I do think it sometimes feels like crossword puzzle clues come from the sky or something—there’s rarely a sense of who is making it. I remember growing up and watching my dad doing crossword puzzles and I could never do them. Now I feel like I can just because I’m older. But if you don’t know a bunch of trivia it can be hard to get into them.
Marley Randazzo: The New York Times is quizzing you on what you can remember about the world—it’s things that are solidified in canon. They only reference certain things in puzzles. What we want to do is make something that can be solved if you’re paying attention to what’s going on in the world right now. It’s more of a test, more of a game. And it can be a form of journalism for sure.

Madison: There’s a quote—I think from [legendary crossword editor] Will Shortz—that people enjoy a crossword because it’s a different way of using all the vocabulary and knowledge that’s in the rest of the newspaper. It’s made abstract and turned into a pattern. The internet is infinite so there’s a lot more opportunity to make puzzles around ephemeral events—memes are perfect for this.

We’re held hostage at the mercy of a billion pieces of useless trivia every day, so why use old trivia when you can maybe recycle one of the facts that has been part of the news cycle?

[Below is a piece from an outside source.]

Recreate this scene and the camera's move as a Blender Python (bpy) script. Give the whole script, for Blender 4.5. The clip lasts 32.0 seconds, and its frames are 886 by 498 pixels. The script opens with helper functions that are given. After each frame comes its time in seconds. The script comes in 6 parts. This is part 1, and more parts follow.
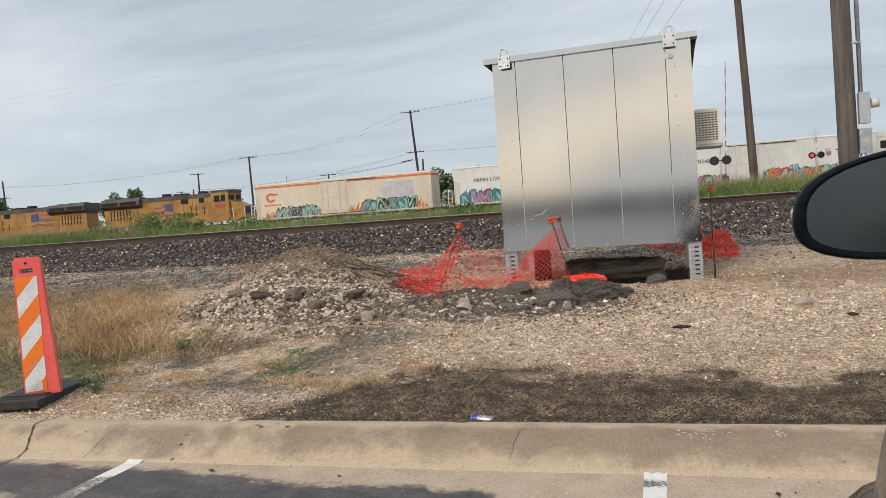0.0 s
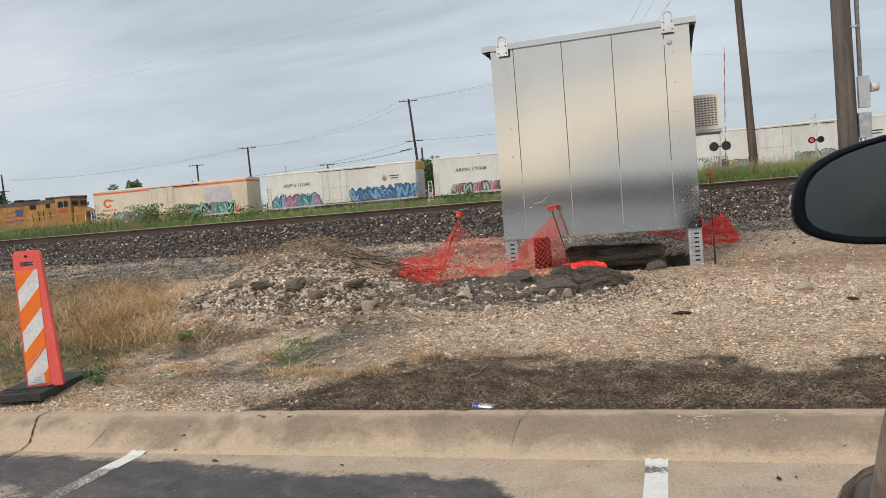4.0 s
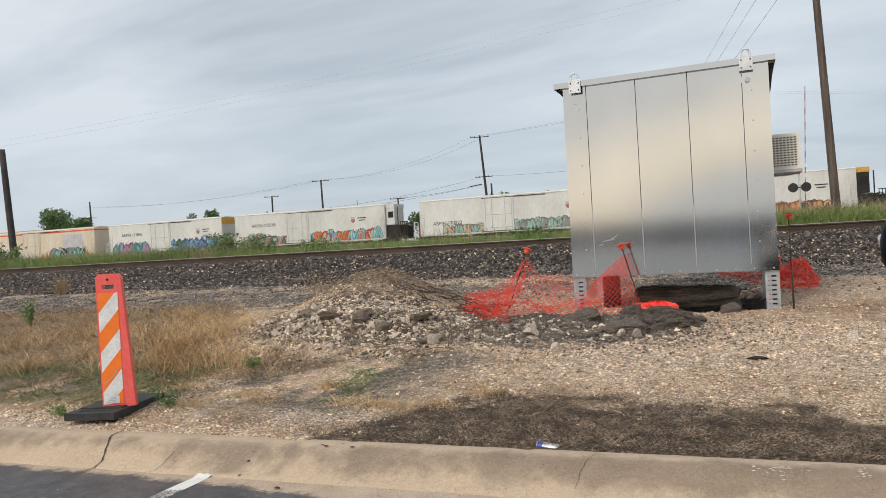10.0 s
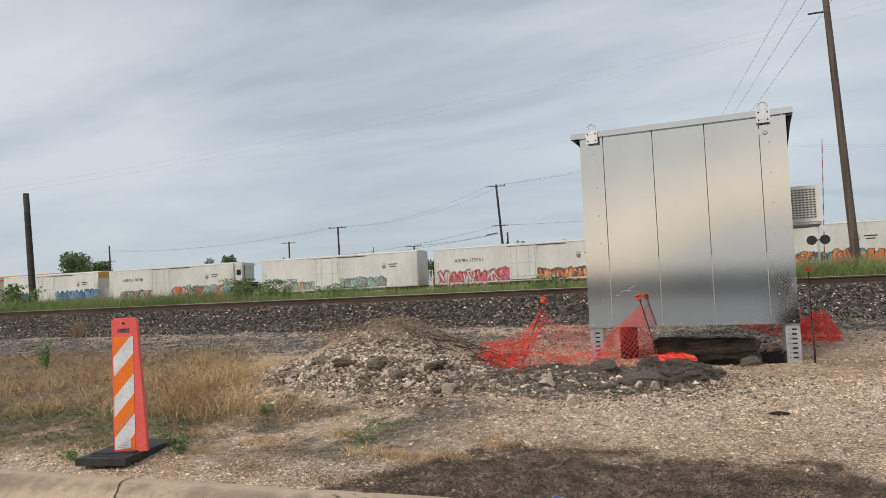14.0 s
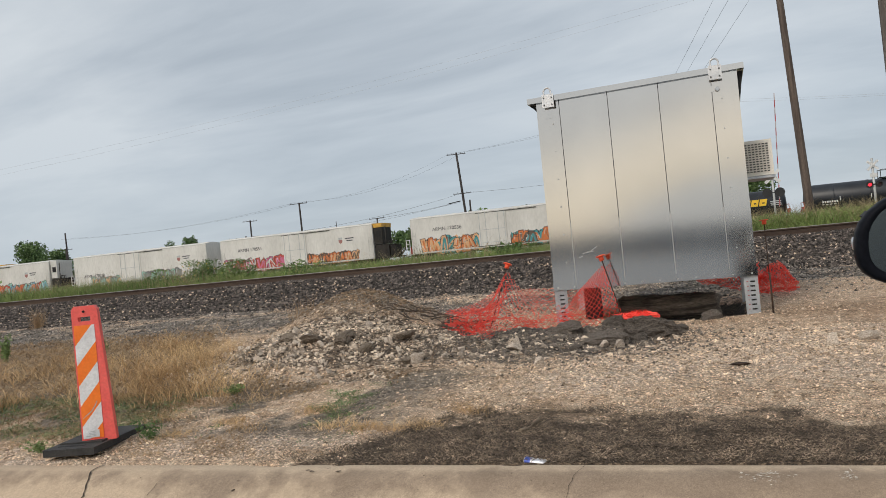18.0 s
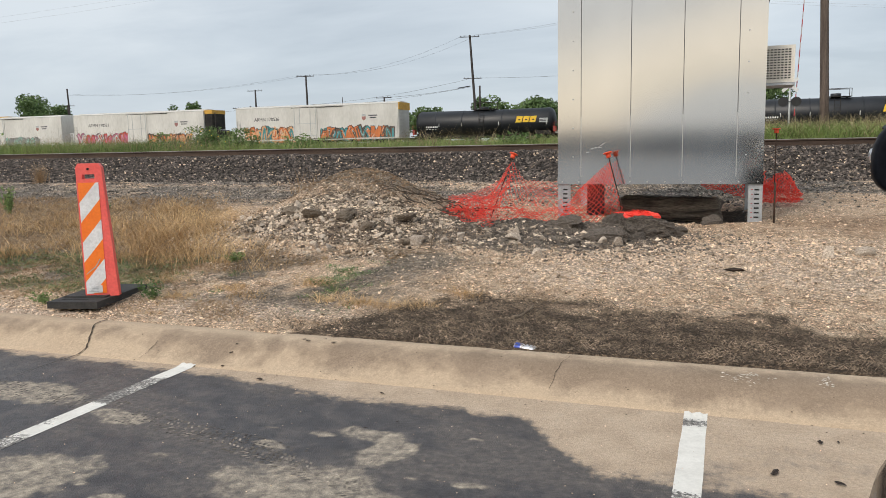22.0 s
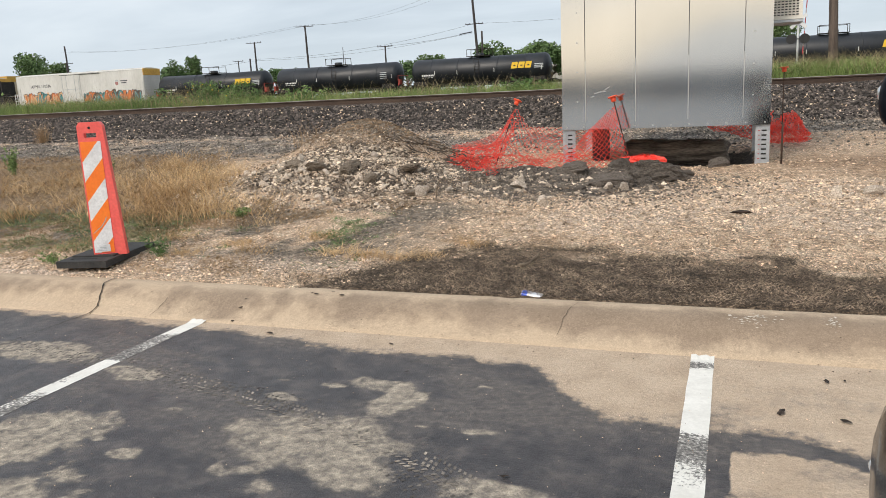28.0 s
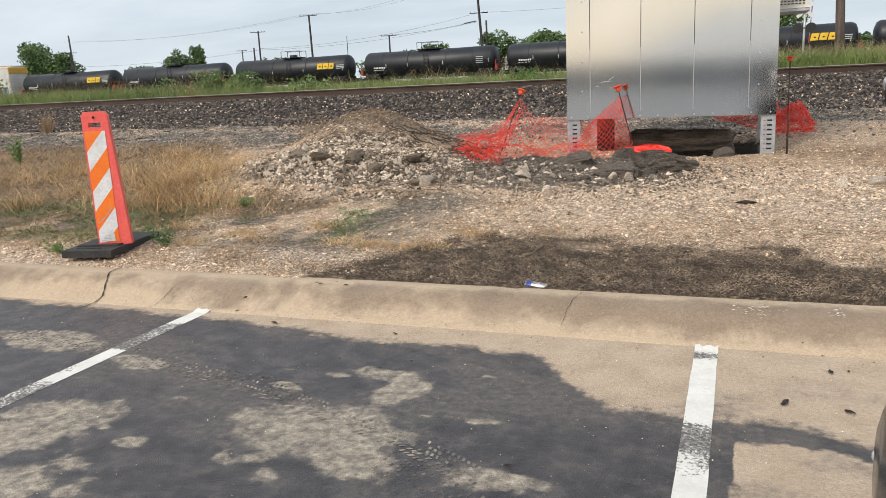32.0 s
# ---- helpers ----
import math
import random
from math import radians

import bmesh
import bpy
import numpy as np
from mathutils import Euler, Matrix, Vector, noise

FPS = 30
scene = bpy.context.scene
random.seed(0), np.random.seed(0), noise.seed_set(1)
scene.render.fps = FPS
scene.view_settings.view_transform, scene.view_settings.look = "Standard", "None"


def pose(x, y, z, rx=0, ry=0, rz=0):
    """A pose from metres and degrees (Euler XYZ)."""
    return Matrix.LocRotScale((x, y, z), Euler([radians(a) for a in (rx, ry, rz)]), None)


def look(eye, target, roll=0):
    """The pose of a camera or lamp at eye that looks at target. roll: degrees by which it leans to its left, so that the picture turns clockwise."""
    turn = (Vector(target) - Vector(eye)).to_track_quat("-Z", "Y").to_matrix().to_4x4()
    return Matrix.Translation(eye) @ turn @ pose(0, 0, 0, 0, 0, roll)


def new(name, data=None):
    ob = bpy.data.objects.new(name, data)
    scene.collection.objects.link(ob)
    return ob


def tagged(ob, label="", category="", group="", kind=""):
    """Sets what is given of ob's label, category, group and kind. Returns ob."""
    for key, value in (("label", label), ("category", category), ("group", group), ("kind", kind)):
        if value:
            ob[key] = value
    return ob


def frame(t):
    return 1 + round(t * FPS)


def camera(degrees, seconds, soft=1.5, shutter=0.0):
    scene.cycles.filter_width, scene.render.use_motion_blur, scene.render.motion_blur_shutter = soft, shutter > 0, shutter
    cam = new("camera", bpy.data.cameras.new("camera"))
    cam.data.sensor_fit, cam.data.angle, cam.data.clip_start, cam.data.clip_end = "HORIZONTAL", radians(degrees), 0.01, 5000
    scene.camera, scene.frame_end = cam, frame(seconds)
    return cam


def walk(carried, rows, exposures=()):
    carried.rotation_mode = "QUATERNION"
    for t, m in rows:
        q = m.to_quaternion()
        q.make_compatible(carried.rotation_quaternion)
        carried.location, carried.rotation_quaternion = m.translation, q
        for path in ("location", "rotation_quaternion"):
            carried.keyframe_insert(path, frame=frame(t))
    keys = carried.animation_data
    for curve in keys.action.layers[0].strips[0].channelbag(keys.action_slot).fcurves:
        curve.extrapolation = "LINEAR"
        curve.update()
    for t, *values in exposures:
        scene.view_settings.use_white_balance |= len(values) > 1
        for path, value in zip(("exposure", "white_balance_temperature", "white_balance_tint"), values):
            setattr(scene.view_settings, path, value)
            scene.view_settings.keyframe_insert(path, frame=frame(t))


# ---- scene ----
cam = camera(59.7, 32.0, soft=0.6)
PATH = [
    (0, (0.084, 0.004, 1.449), (-0.475, 1.922, 1.356), -4.1),
    (0.5, (0.082, -0.001, 1.448), (-0.483, 1.915, 1.349), -3.8),
    (1, (0.083, -0.006, 1.445), (-0.494, 1.907, 1.358), -3.0),
    (1.5, (0.082, -0.006, 1.445), (-0.52, 1.9, 1.386), -2.3),
    (2, (0.081, 0.006, 1.449), (-0.542, 1.906, 1.407), -2.0),
    (2.5, (0.077, 0.004, 1.445), (-0.54, 1.906, 1.382), -2.1),
    (3, (0.085, 0.0, 1.448), (-0.513, 1.907, 1.375), -2.8),
    (3.5, (0.086, 0.004, 1.449), (-0.496, 1.916, 1.367), -3.8),
    (4, (0.086, 0.003, 1.45), (-0.475, 1.919, 1.328), -4.7),
    (4.5, (0.082, 0.008, 1.451), (-0.458, 1.924, 1.26), -5.1),
    (6.5, (0.074, 0.021, 1.448), (-0.413, 1.944, 1.188), -1.5),
    (7, (0.06, 0.05, 1.447), (-0.405, 1.988, 1.276), -2.3),
    (7.5, (0.073, 0.037, 1.451), (-0.391, 1.977, 1.293), -2.6),
    (8, (0.073, 0.037, 1.450), (-0.404, 1.972, 1.280), -2.8),
    (8.5, (0.071, 0.031, 1.449), (-0.419, 1.962, 1.267), -2.9),
    (9, (0.076, 0.022, 1.446), (-0.434, 1.951, 1.294), -2.5),
    (9.5, (0.063, 0.04, 1.441), (-0.497, 1.959, 1.391), -2.0),
    (10, (0.081, 0.015, 1.442), (-0.64, 1.881, 1.423), -3.3),
    (10.5, (0.076, 0.025, 1.443), (-0.624, 1.899, 1.409), -3.5),
    (11, (0.083, 0.021, 1.44), (-0.589, 1.905, 1.412), -3.4),
    (11.5, (0.08, 0.022, 1.439), (-0.573, 1.913, 1.422), -3.4),
    (12, (0.077, 0.027, 1.437), (-0.55, 1.926, 1.427), -3.3),
    (12.5, (0.078, 0.028, 1.441), (-0.533, 1.932, 1.41), -3.0),
    (13, (0.081, 0.013, 1.449), (-0.578, 1.901, 1.434), -2.4),
    (13.5, (0.068, 0.029, 1.442), (-0.664, 1.888, 1.531), -2.0),
    (15.5, (0.085, 0.023, 1.444), (-0.662, 1.874, 1.569), -3.6),
    (16, (0.082, 0.027, 1.443), (-0.627, 1.894, 1.544), -5.2),
    (16.5, (0.09, 0.035, 1.439), (-0.561, 1.926, 1.468), -7.0),
    (17, (0.104, 0.018, 1.439), (-0.534, 1.913, 1.425), -7.0),
    (17.5, (0.093, 0.034, 1.442), (-0.541, 1.931, 1.437), -6.5),
    (18, (0.086, 0.032, 1.443), (-0.585, 1.916, 1.466), -5.5),
    (18.5, (0.096, 0.026, 1.443), (-0.593, 1.901, 1.553), -5.9),
    (19, (0.077, 0.039, 1.442), (-0.609, 1.915, 1.542), -5.7),
    (19.5, (0.082, 0.034, 1.442), (-0.61, 1.911, 1.442), -4.3),
    (20, (0.068, 0.032, 1.436), (-0.607, 1.912, 1.336), -2.2),
    (20.5, (0.068, 0.027, 1.434), (-0.597, 1.906, 1.262), -1.5),
    (21, (0.065, 0.024, 1.436), (-0.604, 1.897, 1.23), -1.3),
    (21.5, (0.073, 0.025, 1.439), (-0.605, 1.893, 1.211), -1.2),
    (22, (0.071, 0.018, 1.435), (-0.613, 1.878, 1.164), -1.2),
    (22.5, (0.07, 0.028, 1.438), (-0.614, 1.875, 1.094), -1.5),
    (23, (0.074, 0.025, 1.437), (-0.606, 1.865, 1.05), -1.5),
    (23.5, (0.069, 0.025, 1.437), (-0.608, 1.859, 1.016), -1.3),
    (24, (0.069, 0.032, 1.431), (-0.609, 1.86, 0.988), -1.3),
    (24.5, (0.069, 0.027, 1.431), (-0.617, 1.852, 0.983), -1.3),
    (25, (0.074, 0.021, 1.434), (-0.62, 1.854, 1.037), -1.8),
    (25.5, (0.069, 0.03, 1.439), (-0.616, 1.874, 1.08), -2.3),
    (27.5, (0.074, 0.023, 1.438), (-0.613, 1.859, 1.045), -2.6),
    (28, (0.074, 0.025, 1.438), (-0.622, 1.857, 1.039), -2.8),
    (28.5, (0.073, 0.026, 1.435), (-0.634, 1.849, 1.017), -2.9),
    (29, (0.073, 0.028, 1.437), (-0.638, 1.847, 1.005), -2.9),
    (29.5, (0.073, 0.029, 1.436), (-0.638, 1.848, 1.004), -2.9),
    (30, (0.074, 0.027, 1.437), (-0.638, 1.846, 1.009), -2.9),
    (30.5, (0.076, 0.024, 1.434), (-0.637, 1.844, 1.012), -2.9),
    (31, (0.077, 0.028, 1.441), (-0.632, 1.851, 1.024), -2.9),
    (31.5, (0.074, 0.032, 1.436), (-0.631, 1.856, 1.019), -3.0),
    (32, (0.074, 0.023, 1.439), (-0.631, 1.846, 1.015), -2.8),
]
EXPOSURES = [(0, -.14), (4, -.18), (7, -.1), (9, -.08), (11, -.18), (13, -.22), (16, -.33), (17.5, -.28), (19, -.32), (20, -.30), (21, -.16), (22, -.06), (23, .07), (32, .12)]
walk(cam, [(t, look(eye, target, roll)) for t, eye, target, roll in PATH], EXPOSURES)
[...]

Is there a generational divide between crossword solvers and makers? Is there a perception that young people don’t like crosswords?
Randazzo: That’s the main question we’re trying to figure out. We recognized there’s this antiquated medium that exists but also this intense demand to continue to do it by young people. People enjoy solving. Look no further than all the quiz games like Sporcle—the puzzle gaming experience is totally universal and spans generations. There’s that nostalgia you mentioned, I think we all have some kind of experience with a crossword in our lives whether it’s a family member or a friend’s parent. I think adapting this old medium into a new way and changing the voice a little bit so it’s a little more recognizable and internet native—it can be really fun.